More often than not I encounter surveys that pay scant homage to the problem, usually has a means of filtering respondents. For example, a typical survey asks “do you have this problem” and if so, how appealing do these solutions sound?  Tweaks to the problem description involve messaging more than understanding.  In other words, the startup team focuses on understanding what words resonate with respect to the problem, as if  the problem itself is fully understood.  Interestingly, the problem continues all the way through to asking pricing questions that evoke dubious responses like “would you be willing to pay?” or “how much would you be willing to pay?”  There is no direct connection to value in these questions.

You hear this in elevator pitches all the time, too.  Egocentric pitches assume the features (and even the benefits) make the problem compelling.

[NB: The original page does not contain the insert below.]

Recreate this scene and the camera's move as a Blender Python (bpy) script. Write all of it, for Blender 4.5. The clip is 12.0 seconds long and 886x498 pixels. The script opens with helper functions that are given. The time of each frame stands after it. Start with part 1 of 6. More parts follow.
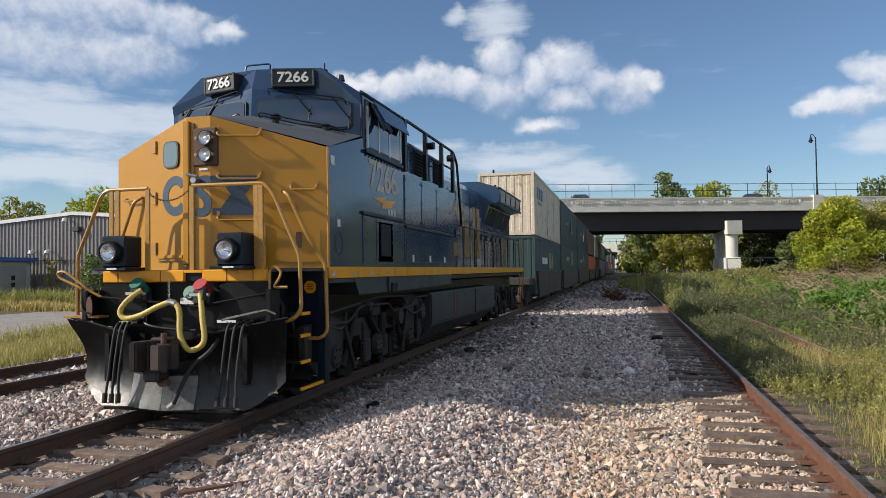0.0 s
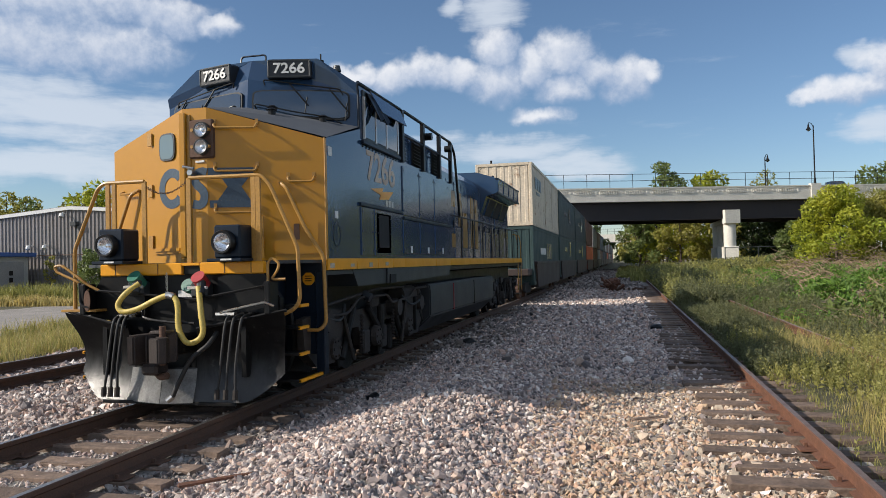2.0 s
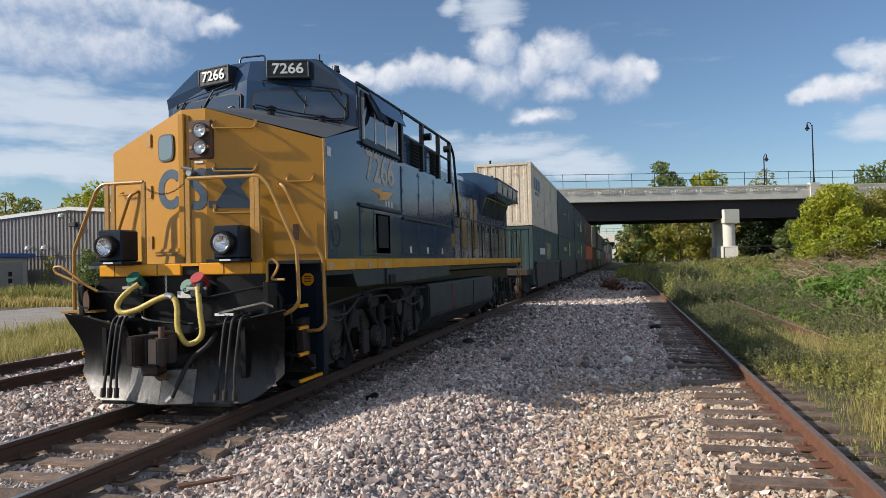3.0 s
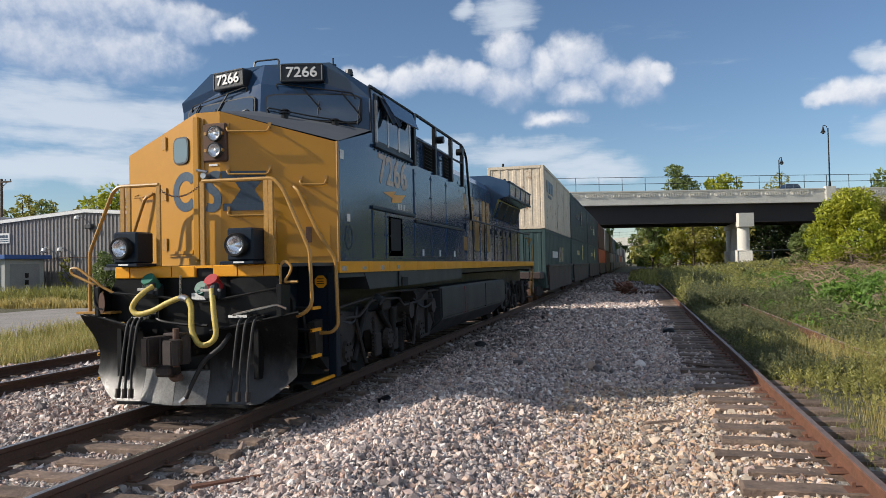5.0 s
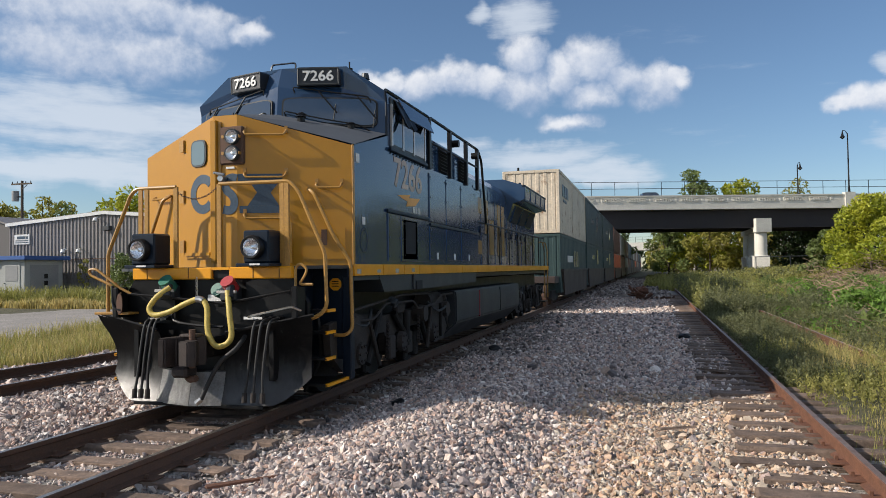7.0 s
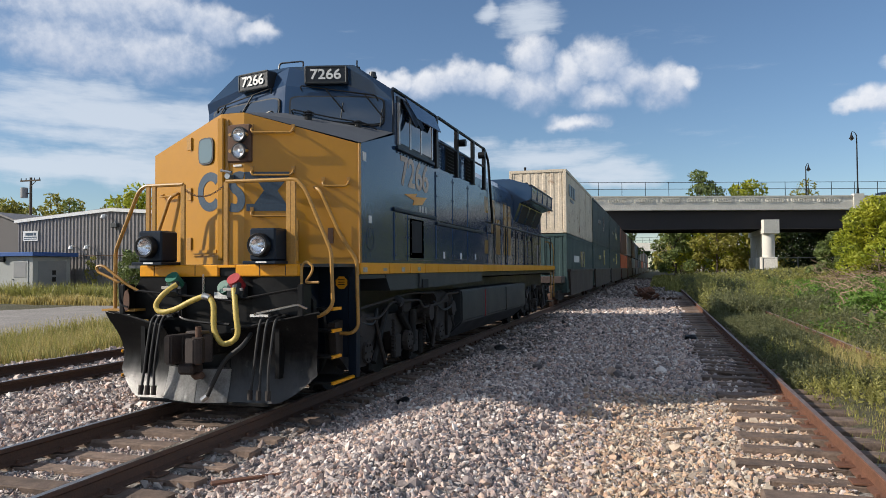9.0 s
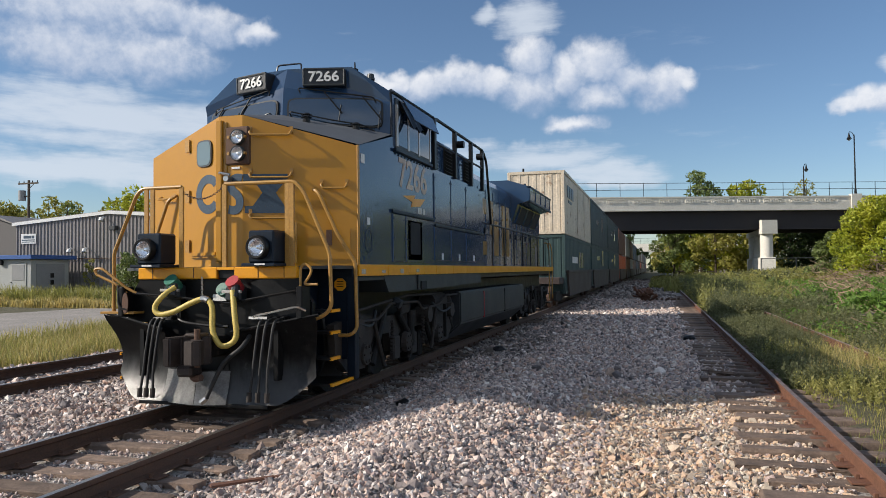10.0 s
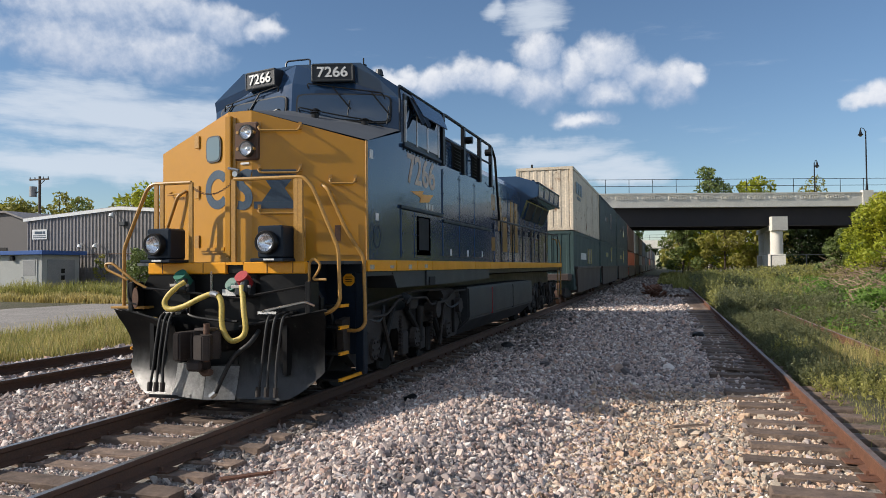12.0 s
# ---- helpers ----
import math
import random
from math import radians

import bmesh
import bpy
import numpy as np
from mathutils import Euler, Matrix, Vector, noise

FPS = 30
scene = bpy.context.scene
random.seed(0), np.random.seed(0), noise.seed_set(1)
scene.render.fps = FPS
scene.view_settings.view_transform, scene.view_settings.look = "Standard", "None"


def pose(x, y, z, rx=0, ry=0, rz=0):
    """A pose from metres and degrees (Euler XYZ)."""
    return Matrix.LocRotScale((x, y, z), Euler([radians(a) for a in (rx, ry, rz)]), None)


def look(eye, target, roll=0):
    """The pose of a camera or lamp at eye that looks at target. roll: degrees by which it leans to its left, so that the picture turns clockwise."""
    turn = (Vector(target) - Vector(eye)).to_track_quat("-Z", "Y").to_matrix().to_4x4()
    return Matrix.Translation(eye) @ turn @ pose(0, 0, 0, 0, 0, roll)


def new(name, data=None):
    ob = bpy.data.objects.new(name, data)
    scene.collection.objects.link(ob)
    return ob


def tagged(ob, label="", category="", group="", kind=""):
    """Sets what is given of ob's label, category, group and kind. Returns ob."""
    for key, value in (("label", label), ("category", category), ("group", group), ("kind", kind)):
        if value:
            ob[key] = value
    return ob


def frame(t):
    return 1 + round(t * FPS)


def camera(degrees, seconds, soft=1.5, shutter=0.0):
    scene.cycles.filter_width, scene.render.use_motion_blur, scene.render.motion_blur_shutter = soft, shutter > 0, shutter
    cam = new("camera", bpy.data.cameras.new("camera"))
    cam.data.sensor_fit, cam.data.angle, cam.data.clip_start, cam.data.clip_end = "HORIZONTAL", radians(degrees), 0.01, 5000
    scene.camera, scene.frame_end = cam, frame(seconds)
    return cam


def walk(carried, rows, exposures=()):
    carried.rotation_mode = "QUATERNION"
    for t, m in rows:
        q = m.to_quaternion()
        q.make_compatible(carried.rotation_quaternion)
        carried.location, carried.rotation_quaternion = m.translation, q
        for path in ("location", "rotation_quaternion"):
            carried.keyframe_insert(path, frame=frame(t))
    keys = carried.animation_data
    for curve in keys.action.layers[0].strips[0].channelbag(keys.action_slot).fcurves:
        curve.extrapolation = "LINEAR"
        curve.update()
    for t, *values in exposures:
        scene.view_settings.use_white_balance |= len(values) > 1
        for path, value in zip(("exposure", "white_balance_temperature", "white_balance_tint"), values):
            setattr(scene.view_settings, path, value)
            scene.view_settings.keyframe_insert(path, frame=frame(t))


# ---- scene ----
cam = camera(63.0, 12.0, soft=0.7)

PATH = [
    (0, (5.199, -7.36, 1.683), (4.713, -5.421, 1.743), -0.8),
    (0.5, (5.193, -7.354, 1.679), (4.709, -5.414, 1.735), -0.9),
    (1, (5.187, -7.339, 1.671), (4.704, -5.399, 1.722), -1.1),
    (1.5, (5.188, -7.333, 1.664), (4.705, -5.393, 1.708), -1.2),
    (2, (5.19, -7.334, 1.67), (4.708, -5.393, 1.707), -1.3),
    (2.5, (5.2, -7.344, 1.667), (4.718, -5.404, 1.704), -1.4),
    (3, (5.192, -7.336, 1.672), (4.712, -5.395, 1.709), -1.4),
    (5, (5.197, -7.35, 1.671), (4.684, -5.418, 1.717), -1.2),
    (5.5, (5.195, -7.348, 1.669), (4.671, -5.419, 1.721), -1.1),
    (6, (5.208, -7.374, 1.662), (4.672, -5.448, 1.72), -1.0),
    (6.5, (5.204, -7.37, 1.663), (4.66, -5.446, 1.723), -1.0),
    (7, (5.202, -7.362, 1.668), (4.65, -5.441, 1.725), -0.8),
    (9, (5.203, -7.36, 1.666), (4.634, -5.443, 1.721), -0.4),
    (9.5, (5.207, -7.357, 1.665), (4.639, -5.441, 1.722), -0.5),
    (10, (5.206, -7.368, 1.667), (4.641, -5.45, 1.726), -0.6),
    (10.5, (5.215, -7.374, 1.664), (4.648, -5.457, 1.723), -0.6),
    (11, (5.219, -7.375, 1.663), (4.647, -5.459, 1.72), -0.6),
    (11.5, (5.213, -7.378, 1.659), (4.633, -5.464, 1.713), -0.5),
    (12, (5.207, -7.373, 1.657), (4.62, -5.462, 1.706), -0.5),
]
walk(cam, [(t, look(eye, target, roll)) for t, eye, target, roll in PATH], [(0, 0.36, 6320, 10), (12, 0.36, 6320, 10)])


# ---------- light ----------
SUN = Vector((-1.55, -0.78, 1.0)).normalized()
sun = new("sun", bpy.data.lights.new("sun", "SUN"))
sun.data.energy, sun.data.angle, sun.data.color = 4.3, radians(0.53), (1.0, 0.90, 0.77)
sun.matrix_basis = look(SUN * 80, (0, 0, 0))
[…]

In fact, the opposite is true. The willingness to pay depends on the depth of pain (or passion).

One of my favorite Eric Ries quotes:

If you can’t sell magic, you can’t sell your solution.

Nobody cares about your solution.  They care about solving their problems.

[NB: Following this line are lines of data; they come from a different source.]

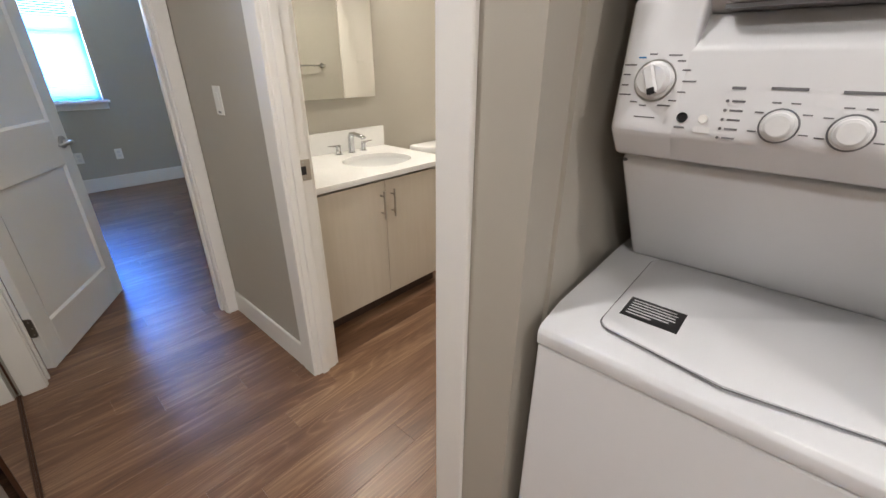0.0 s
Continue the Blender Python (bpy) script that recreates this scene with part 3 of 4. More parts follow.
def supply_valve():
    root = thing("water_supply_valve", (1.30, -0.01, 0.18), "chrome supply stop with a dark braided hose", "supply valve")
    X = 1.30
    part("flange", lathe((X, -0.015, 0.20), (0, -1, 0), [(0, 0.03), (0.004, 0.028), (0.008, 0.010)]), M_CHROME, root, "", True)
    part("stub", lathe((X, -0.001, 0.20), (0, -1, 0), [(0, 0.008), (0.065, 0.008)], 12), M_CHROME, root, "", True)
    part("body", lathe((X, -0.066, 0.175), (0, 0, 1), [(0, 0.012), (0.05, 0.013), (0.052, 0.010), (0.07, 0.010)], 14), M_CHROME, root, "", True)
    part("handle", loft([[(X + 0.024 * math.cos(a), -0.082 - h, 0.2 + 0.013 * math.sin(a)) for a in [2 * math.pi * i / 16 for i in range(16)]] for h in (0.0, 0.018)]), M_CHROME, root, "oval chrome stop handle", True)
    part("hose", tube([(X, -0.066, 0.24), (X - 0.012, -0.07, 0.30), (X - 0.005, -0.085, 0.355), (X + 0.03, -0.10, 0.385), (X + 0.055, -0.10, 0.395), (X + 0.06, -0.10, 0.42)], 0.0075, 10), M_BRAID, root, "dark braided hose", True)
    part("nut", lathe((X + 0.06, -0.10, 0.385), (0, 0, 1), [(0, 0.013), (0.010, 0.020), (0.048, 0.021), (0.05, 0.015)], 8), M_CHROME, root)


# ---- bathroom: vanity ----
CT, VD, VW = 0.864, -0.654, 1.027


def vanity():
    root = thing("vanity_cabinet", (0.5, -0.32, 0), "cream wood-grain vanity cabinet with two flat doors", "vanity")
    f = VD + 0.042
    R = 1.000
    part("side_panel", box((0.004, -0.004, 0.115), (0.022, f, CT - 0.031), 0.001), M_VAN, root)
    part("side_panel", box((R - 0.018, -0.004, 0.115), (R, f, CT - 0.031), 0.001), M_VAN, root)
    part("bottom_panel", box((0.022, -0.004, 0.115), (R - 0.018, f, 0.133), 0.001), M_VANIN, root)
    part("back_panel", box((0.022, -0.004, 0.133), (R - 0.018, -0.016, CT - 0.031), 0), M_VANIN, root)
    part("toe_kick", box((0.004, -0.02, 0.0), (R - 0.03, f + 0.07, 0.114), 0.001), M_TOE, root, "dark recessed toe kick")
    for a, c, hx in ((0.006, 0.5015, 0.470), (0.5045, R - 0.001, 0.542)):
        d = part("door", box((a, f - 0.001, 0.118), (c, f - 0.020, CT - 0.048), 0.0015), M_VAN, root)
        h = part("handle", tube([(hx, f - 0.052, 0.612), (hx, f - 0.052, 0.768)], 0.0062, 14), M_NICKEL, d, "satin nickel bar pull", True)
    for hx in (0.470, 0.542):
        for z in (0.642, 0.738):
            part("handle_post", lathe((hx, f - 0.020, z), (0, -1, 0), [(0, 0.0045), (0.032, 0.0045)], 10), M_NICKEL, root, "", True)


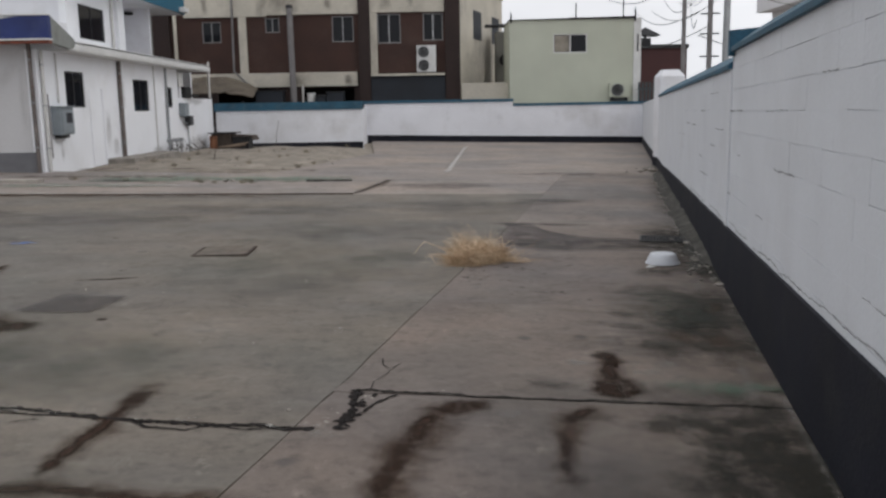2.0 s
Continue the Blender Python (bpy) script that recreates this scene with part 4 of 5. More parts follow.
def basin():
    x, y = 2.315, 9.06
    z = gz(x, y) + 0.006
    t = thing("wash_basin", (x, y, z), "upturned pale grey-white plastic wash basin on the concrete", "basin")
    part("bowl", lathe(bm_new(), x, y, z, [(0.152, 0.011), (0.15, 0.022), (0.138, 0.055), (0.126, 0.082), (0.117, 0.094), (0.106, 0.0985), (0.096, 0.1), (0.06, 0.1005), (0.02, 0.1005)]), BASIN, t, smooth=True)
    part("rim", lathe(bm_new(), x, y, z, [(0.156, 0.0), (0.164, 0.003), (0.166, 0.006), (0.162, 0.0105), (0.153, 0.0109)]), BASIN, t, smooth=True)
    b = bm_new()
    px, py = 2.14, 8.84
    vs = [b.verts.new((px + dx, py + dy, gz(px, py) + h)) for dx, dy, h in ((-0.04, 0, 0.012), (0, 0.025, 0.02), (0.045, 0.015, 0.013), (0.04, -0.012, 0.016), (0, -0.022, 0.012))]
    b.faces.new(vs)
    r = bmesh.ops.extrude_face_region(b, geom=b.faces[:])
    bmesh.ops.translate(b, verts=[v for v in r["geom"] if isinstance(v, bmesh.types.BMVert)], vec=(0, 0, -0.008))
    o = new("paper_scrap", mesh_of("paper_scrap", b, WHITE_METAL))
    tagged(o, "crumpled white scrap on the concrete beside the basin", "litter")


basin()


def drain_grate():
    x, y = 2.72, 10.58
    z = gz(x, y)
    t = thing("drain_grate", (x, y, z), "black cast-iron drain grate set by the wall", "drain grate")
    t.rotation_euler = (0, 0, radians(-14))
    L, W = 0.27, 0.21

    def loc(lo, hi, bev=0.0):
        return box(bm_new(), lo, hi, bev)

    def child(name, bm, m):
        o = new(name, mesh_of(name, bm, m))
        o.parent = t
        return o
    child("sump", loc((-L, -W, 0.003), (L, W, 0.006)), DARK)
    for lo, hi in (((-L, -W, 0.006), (L, -W + 0.025, 0.022)), ((-L, W - 0.025, 0.006), (L, W, 0.022)), ((-L, -W + 0.026, 0.006), (-L + 0.025, W - 0.026, 0.022)), ((L - 0.025, -W + 0.026, 0.006), (L, W - 0.026, 0.022))):
        child("frame", loc(lo, hi, 0.003), IRON)
    for i in range(14):
        c = -L + 0.05 + i * (2 * L - 0.1) / 13
        child("bar", loc((c - 0.008, -W + 0.026, 0.008), (c + 0.008, W - 0.026, 0.02)), IRON)
    for k in (-0.33, 0.33):
        child("cross_bar", loc((-L + 0.026, W * k - 0.008, 0.0205), (L - 0.026, W * k + 0.008, 0.024)), IRON)


drain_grate()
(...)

Solution-centralism continues in Customer Validation.

Your product is out the door and you have some market signal, but are still searching for Product-Market Shanggri La.  And you have the feature list and engineering spec that is going to get you there.  Everyone does.  You’re one feature away.  Always.  Your iteration loop has an invisible exit gate.

This is the chasm before The Chasm.  This is where you become the anti-Dropbox, a shattered “tip of the spear.” This is where you become unable to answer who you are:

  • too many features;
  • features people don’t use;
  • features across too many market segments;
  • features to keep up w/ Jones’ Widget Co.

Stop.  Please.

Problem-centralism Wins

Be a problem expert. In this age of fast development and no IP protection, whoever “owns” the customer, wins.  You own the customer by understanding and solving their problem better than anyone else.  This is why Customer Development, when properly done, is critical to your success.

  • When surveying users early on, focus on problem statements before solution.  (FYI, I am working on an application to help with that.)
  • Interviews are critical toward establishing empathy.  Emotion indicates resonance and cues you when to dive deeper, rather than going shallow and broad (like surveys).
  • Product demonstrations are not for “show and tell,” but rather is this solving the problem (exercising the passion).
  • Messaging/positioning around problem lures the unsuspecting and suspicious alike.
  • While iterating product toward what resonates, kill features.

Ultimately your addressable market size depends on amount of pain (passion) in the market, i.e., the size of and number of market segments that share a “big enough” pain (or passion).